Les changements doivent donc venir d'abord du patronat.»
Des initiatives comme l'expérience de gestion de la compagnie
Cascades le réjouissent donc et lui donnent espoir. Cette
papeterie se distingue par un style de gestion convivial, une
décentralisation maximale, une réduction des postes
de contrôle, une grande autonomie accordée aux employés,
un partage des profits. «Même si l'on est encore loin
de la prise en main de la gestion par le travailleur, aucun syndicaliste
ne pourrait soutenir que Bernard Lemaire est l'ennemi»,
estime Omar Aktouf.
L'exemple de Cascades constitue par contre une exception qui «fonctionne
malgré le système». Pour que ce modèle
se généralise, un changement radical est nécessaire:
les gouvernements doivent être davantage interventionnistes
tout en évitant la «réglementations tatillonnes»;
les syndicats doivent être plus coopératifs «avec
les patrons qui le méritent»; les entreprises concurrentes
doivent collaborer pour éviter la duplicité dans
leur secteur; les besoins fondamentaux des citoyens (éducation,
santé, logement, etc.) doivent demeurer en dehors des considérations
de profits; la production ne doit pas engendrer de pollution;
les profits, soumis à l'impôt, ne doivent pas créer
«indûment» de chômage; le salariat dans
sa forme actuelle doit être aboli pour être remplacé
par le partage des bénéfices.
Ce programme est une véritable
révolution, convient Omar Aktouf, et c'est à l'État
qu'il revient de prendre l'initiative. «Les gouvernements
ne peuvent continuer de penser en hommes d'affaires, sinon privatisons-les!
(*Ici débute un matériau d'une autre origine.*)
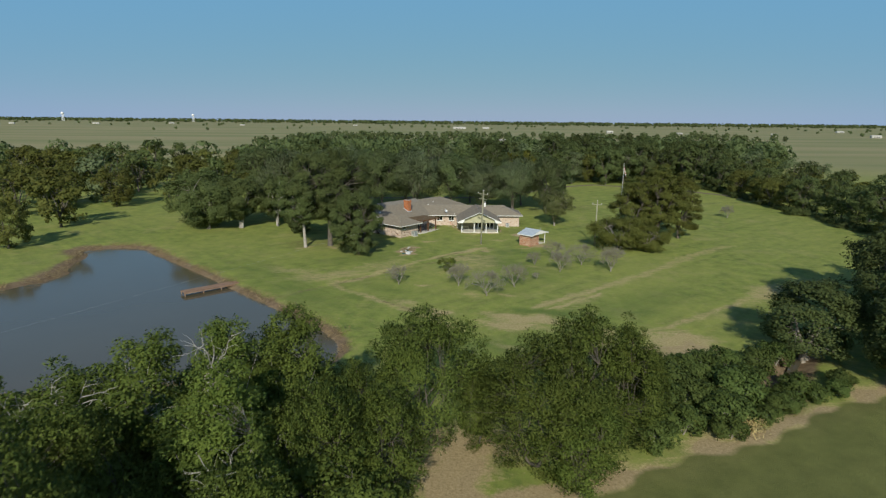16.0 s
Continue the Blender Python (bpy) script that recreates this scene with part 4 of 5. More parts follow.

Tous les pays devront négocier un nouveau contrat social
pour éviter une révolution sanglante. Nous avons
une longueur d'avance au Québec, ne la perdons pas.»
Omar Aktouf travaille présentement à un ouvrage
consacré à la pensée néolibérale.
Ce sera assurément un pavé dans la trop rassurante
tranquillité de «l'idéologie dominante».
Soulignons que, par souci de cohérence, l'auteur verse
les recettes de ses volumes au fonds de recherche du groupe Humanisme
et gestion des HEC.
Daniel Baril
(1) Omar Aktouf, Traditional Management and Beyond, Boucherville,
Gaëtan Morin éditeur, 1996, 256 pages, 65 $.